(Dataset entries)
==============================

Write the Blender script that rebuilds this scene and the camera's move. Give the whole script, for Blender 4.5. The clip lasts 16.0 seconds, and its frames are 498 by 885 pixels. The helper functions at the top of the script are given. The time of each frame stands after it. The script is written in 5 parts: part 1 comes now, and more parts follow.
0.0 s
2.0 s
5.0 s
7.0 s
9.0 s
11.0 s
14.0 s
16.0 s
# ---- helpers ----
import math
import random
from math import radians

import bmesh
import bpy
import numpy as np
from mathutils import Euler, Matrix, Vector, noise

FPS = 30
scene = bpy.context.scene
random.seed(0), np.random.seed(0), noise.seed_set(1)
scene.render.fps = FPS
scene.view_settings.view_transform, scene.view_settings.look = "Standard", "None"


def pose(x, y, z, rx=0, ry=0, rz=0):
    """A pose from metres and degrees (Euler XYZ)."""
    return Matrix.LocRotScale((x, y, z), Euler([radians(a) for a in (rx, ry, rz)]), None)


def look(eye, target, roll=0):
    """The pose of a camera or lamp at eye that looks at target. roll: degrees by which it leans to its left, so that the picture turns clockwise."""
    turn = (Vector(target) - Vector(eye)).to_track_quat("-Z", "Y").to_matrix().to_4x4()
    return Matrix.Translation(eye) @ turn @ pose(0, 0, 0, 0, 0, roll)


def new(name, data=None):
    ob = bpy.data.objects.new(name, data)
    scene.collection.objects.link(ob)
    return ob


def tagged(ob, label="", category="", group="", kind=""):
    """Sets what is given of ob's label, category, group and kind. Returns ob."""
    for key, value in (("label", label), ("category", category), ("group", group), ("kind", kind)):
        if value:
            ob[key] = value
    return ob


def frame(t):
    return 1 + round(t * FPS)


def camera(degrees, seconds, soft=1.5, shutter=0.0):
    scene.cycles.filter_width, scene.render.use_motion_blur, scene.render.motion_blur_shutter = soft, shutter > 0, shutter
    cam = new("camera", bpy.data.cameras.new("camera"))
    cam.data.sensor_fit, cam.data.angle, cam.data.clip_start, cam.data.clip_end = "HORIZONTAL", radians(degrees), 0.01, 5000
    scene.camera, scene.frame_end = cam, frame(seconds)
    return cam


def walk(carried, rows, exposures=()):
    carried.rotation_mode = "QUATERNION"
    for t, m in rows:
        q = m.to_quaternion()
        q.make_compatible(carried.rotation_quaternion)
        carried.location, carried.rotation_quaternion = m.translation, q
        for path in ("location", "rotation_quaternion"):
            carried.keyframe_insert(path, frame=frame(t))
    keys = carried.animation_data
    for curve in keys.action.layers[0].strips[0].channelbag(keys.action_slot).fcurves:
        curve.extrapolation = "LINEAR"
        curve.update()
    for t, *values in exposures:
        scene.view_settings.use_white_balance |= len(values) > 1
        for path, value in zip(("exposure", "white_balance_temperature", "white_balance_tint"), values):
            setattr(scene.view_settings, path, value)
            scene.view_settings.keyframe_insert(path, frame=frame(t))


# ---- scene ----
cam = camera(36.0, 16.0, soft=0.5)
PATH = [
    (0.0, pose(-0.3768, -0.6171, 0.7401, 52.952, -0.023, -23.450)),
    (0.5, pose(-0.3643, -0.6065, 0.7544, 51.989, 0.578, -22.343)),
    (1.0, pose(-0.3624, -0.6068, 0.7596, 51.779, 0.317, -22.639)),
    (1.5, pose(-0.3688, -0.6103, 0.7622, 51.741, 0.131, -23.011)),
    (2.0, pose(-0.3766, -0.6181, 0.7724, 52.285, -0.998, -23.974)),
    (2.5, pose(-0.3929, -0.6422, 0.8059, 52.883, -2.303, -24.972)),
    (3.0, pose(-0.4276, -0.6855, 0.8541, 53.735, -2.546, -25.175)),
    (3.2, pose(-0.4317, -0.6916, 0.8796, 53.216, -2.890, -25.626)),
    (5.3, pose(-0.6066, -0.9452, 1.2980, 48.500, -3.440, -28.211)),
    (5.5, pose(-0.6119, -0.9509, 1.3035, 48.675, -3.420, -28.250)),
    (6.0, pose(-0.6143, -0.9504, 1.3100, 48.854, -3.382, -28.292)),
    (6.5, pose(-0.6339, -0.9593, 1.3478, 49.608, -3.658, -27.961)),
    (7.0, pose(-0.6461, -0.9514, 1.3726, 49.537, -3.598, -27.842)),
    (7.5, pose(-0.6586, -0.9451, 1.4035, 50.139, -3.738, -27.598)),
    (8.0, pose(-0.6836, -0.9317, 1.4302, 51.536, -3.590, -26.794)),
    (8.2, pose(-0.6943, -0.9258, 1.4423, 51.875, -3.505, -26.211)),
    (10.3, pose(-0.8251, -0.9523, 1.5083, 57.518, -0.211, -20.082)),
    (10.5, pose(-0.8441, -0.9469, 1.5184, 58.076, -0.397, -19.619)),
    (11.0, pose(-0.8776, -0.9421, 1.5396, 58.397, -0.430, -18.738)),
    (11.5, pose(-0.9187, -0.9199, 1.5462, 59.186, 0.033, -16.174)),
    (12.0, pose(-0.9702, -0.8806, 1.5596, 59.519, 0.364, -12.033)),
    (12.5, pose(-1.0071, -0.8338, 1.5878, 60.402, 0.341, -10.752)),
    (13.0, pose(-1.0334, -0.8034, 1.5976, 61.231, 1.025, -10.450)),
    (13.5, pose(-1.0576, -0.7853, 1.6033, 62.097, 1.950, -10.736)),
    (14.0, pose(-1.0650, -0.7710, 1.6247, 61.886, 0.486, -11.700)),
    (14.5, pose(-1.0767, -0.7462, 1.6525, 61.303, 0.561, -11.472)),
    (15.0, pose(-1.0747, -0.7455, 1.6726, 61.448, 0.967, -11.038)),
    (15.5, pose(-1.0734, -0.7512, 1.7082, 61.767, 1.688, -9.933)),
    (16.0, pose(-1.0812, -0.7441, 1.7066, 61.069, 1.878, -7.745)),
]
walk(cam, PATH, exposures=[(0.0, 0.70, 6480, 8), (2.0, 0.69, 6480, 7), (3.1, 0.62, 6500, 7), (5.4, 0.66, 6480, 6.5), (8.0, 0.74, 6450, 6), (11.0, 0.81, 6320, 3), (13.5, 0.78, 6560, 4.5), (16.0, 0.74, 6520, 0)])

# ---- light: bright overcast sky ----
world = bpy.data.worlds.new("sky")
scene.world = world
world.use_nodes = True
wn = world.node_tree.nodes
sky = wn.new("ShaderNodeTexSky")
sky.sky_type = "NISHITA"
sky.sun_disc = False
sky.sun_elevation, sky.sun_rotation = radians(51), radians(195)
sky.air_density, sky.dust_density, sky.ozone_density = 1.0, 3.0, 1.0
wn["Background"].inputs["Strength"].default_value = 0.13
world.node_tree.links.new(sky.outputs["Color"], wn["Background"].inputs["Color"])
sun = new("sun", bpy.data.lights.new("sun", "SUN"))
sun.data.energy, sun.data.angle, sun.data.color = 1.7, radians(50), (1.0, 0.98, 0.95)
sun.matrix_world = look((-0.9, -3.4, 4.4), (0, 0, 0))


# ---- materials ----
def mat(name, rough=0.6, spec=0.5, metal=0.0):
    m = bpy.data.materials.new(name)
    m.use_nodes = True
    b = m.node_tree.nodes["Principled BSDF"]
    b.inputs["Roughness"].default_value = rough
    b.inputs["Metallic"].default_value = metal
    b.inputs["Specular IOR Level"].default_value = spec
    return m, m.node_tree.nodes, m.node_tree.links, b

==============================

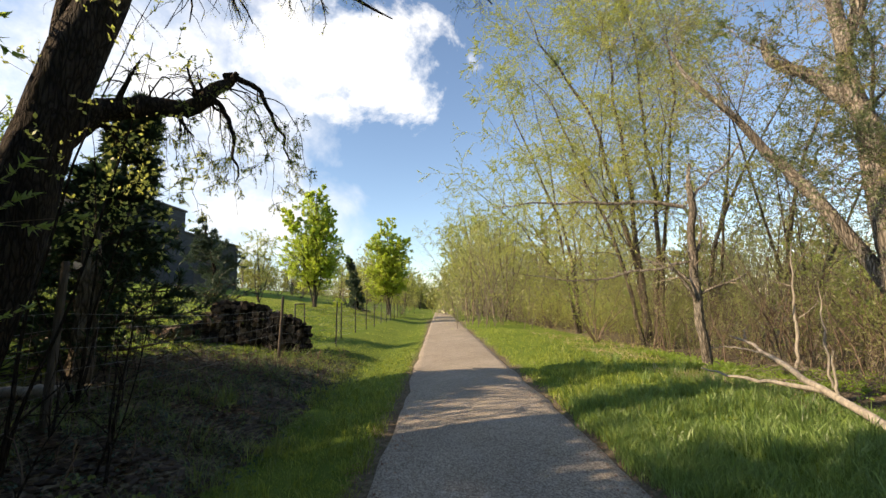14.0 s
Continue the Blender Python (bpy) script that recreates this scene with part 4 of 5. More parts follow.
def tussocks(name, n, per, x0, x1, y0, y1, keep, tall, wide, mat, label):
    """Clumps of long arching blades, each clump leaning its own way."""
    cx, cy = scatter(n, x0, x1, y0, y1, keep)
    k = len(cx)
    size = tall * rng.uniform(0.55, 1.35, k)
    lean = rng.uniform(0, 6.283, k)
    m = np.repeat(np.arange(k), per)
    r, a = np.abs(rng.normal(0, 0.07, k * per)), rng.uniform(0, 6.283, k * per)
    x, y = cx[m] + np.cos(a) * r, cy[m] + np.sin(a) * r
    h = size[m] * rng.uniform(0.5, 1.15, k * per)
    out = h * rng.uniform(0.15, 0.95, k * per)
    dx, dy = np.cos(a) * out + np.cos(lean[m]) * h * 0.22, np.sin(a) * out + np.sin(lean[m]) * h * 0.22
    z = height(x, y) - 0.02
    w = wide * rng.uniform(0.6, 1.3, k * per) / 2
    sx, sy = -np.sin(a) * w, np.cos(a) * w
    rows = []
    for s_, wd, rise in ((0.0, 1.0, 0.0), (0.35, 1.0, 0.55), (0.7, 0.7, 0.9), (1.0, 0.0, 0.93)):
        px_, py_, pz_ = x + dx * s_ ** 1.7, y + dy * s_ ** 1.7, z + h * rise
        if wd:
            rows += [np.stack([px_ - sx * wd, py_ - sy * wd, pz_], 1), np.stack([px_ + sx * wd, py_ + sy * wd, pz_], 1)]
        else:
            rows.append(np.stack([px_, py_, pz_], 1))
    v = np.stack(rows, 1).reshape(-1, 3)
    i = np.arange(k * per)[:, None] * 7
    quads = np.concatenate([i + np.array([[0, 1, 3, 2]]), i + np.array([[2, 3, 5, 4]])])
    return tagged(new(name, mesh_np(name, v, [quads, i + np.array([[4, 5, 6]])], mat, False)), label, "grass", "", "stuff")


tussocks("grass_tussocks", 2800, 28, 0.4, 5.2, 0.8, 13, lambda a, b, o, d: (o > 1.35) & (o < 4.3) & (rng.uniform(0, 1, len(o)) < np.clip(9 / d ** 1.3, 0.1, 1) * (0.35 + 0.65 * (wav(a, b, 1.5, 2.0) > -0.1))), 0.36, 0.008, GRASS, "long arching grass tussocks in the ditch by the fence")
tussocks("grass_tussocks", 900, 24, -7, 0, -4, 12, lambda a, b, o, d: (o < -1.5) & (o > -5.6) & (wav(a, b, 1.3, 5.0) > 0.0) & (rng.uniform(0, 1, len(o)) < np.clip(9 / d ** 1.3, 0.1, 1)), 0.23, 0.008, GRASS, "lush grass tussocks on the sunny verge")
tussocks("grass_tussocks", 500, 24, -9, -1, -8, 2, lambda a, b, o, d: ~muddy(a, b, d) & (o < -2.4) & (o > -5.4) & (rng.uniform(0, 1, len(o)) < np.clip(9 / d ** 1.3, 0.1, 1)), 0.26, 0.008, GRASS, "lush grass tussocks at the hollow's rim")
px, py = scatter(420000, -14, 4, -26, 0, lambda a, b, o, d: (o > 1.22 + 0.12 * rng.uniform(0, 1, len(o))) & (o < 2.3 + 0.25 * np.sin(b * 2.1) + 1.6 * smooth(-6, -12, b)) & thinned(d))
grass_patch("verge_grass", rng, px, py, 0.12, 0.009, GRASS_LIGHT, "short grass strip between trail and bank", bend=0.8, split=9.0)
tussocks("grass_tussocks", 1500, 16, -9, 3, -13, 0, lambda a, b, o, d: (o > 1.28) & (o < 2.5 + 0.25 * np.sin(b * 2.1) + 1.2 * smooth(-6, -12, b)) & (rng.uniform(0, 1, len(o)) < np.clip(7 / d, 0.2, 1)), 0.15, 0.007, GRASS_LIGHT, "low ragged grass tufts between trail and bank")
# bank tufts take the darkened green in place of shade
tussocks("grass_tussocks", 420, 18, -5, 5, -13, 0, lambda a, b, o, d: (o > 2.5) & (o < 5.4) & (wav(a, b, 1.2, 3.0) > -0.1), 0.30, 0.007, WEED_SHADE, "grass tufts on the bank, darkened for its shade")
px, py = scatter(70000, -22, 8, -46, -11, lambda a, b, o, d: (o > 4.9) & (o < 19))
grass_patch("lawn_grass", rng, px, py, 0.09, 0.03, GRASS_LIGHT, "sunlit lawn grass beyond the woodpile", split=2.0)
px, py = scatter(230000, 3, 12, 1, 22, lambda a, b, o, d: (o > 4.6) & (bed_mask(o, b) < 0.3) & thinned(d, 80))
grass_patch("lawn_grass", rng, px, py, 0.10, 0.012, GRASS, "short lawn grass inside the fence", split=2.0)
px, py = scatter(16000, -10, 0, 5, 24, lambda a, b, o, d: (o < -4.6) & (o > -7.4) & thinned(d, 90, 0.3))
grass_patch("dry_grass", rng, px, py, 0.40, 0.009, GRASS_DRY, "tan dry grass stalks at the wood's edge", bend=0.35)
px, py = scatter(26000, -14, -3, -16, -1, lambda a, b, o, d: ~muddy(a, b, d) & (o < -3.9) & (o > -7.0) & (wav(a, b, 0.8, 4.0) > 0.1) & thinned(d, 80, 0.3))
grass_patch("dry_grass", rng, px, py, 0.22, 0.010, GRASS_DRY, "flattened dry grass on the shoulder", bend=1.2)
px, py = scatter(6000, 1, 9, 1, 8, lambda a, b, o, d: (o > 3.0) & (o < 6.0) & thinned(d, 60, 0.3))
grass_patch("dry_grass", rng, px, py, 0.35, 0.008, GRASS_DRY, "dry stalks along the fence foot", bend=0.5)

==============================

Task objective: Starting at the line that contains "Continue the Blender" and ending at the line that contains "return tagged(new(name, mesh_np(name, v, [quads, i", repeat each line exactly, both ends included, and nothing else.

Written response:
Continue the Blender Python (bpy) script that recreates this scene with part 4 of 5. More parts follow.
def tussocks(name, n, per, x0, x1, y0, y1, keep, tall, wide, mat, label):
    """Clumps of long arching blades, each clump leaning its own way."""
    cx, cy = scatter(n, x0, x1, y0, y1, keep)
    k = len(cx)
    size = tall * rng.uniform(0.55, 1.35, k)
    lean = rng.uniform(0, 6.283, k)
    m = np.repeat(np.arange(k), per)
    r, a = np.abs(rng.normal(0, 0.07, k * per)), rng.uniform(0, 6.283, k * per)
    x, y = cx[m] + np.cos(a) * r, cy[m] + np.sin(a) * r
    h = size[m] * rng.uniform(0.5, 1.15, k * per)
    out = h * rng.uniform(0.15, 0.95, k * per)
    dx, dy = np.cos(a) * out + np.cos(lean[m]) * h * 0.22, np.sin(a) * out + np.sin(lean[m]) * h * 0.22
    z = height(x, y) - 0.02
    w = wide * rng.uniform(0.6, 1.3, k * per) / 2
    sx, sy = -np.sin(a) * w, np.cos(a) * w
    rows = []
    for s_, wd, rise in ((0.0, 1.0, 0.0), (0.35, 1.0, 0.55), (0.7, 0.7, 0.9), (1.0, 0.0, 0.93)):
        px_, py_, pz_ = x + dx * s_ ** 1.7, y + dy * s_ ** 1.7, z + h * rise
        if wd:
            rows += [np.stack([px_ - sx * wd, py_ - sy * wd, pz_], 1), np.stack([px_ + sx * wd, py_ + sy * wd, pz_], 1)]
        else:
            rows.append(np.stack([px_, py_, pz_], 1))
    v = np.stack(rows, 1).reshape(-1, 3)
    i = np.arange(k * per)[:, None] * 7
    quads = np.concatenate([i + np.array([[0, 1, 3, 2]]), i + np.array([[2, 3, 5, 4]])])
    return tagged(new(name, mesh_np(name, v, [quads, i + np.array([[4, 5, 6]])], mat, False)), label, "grass", "", "stuff")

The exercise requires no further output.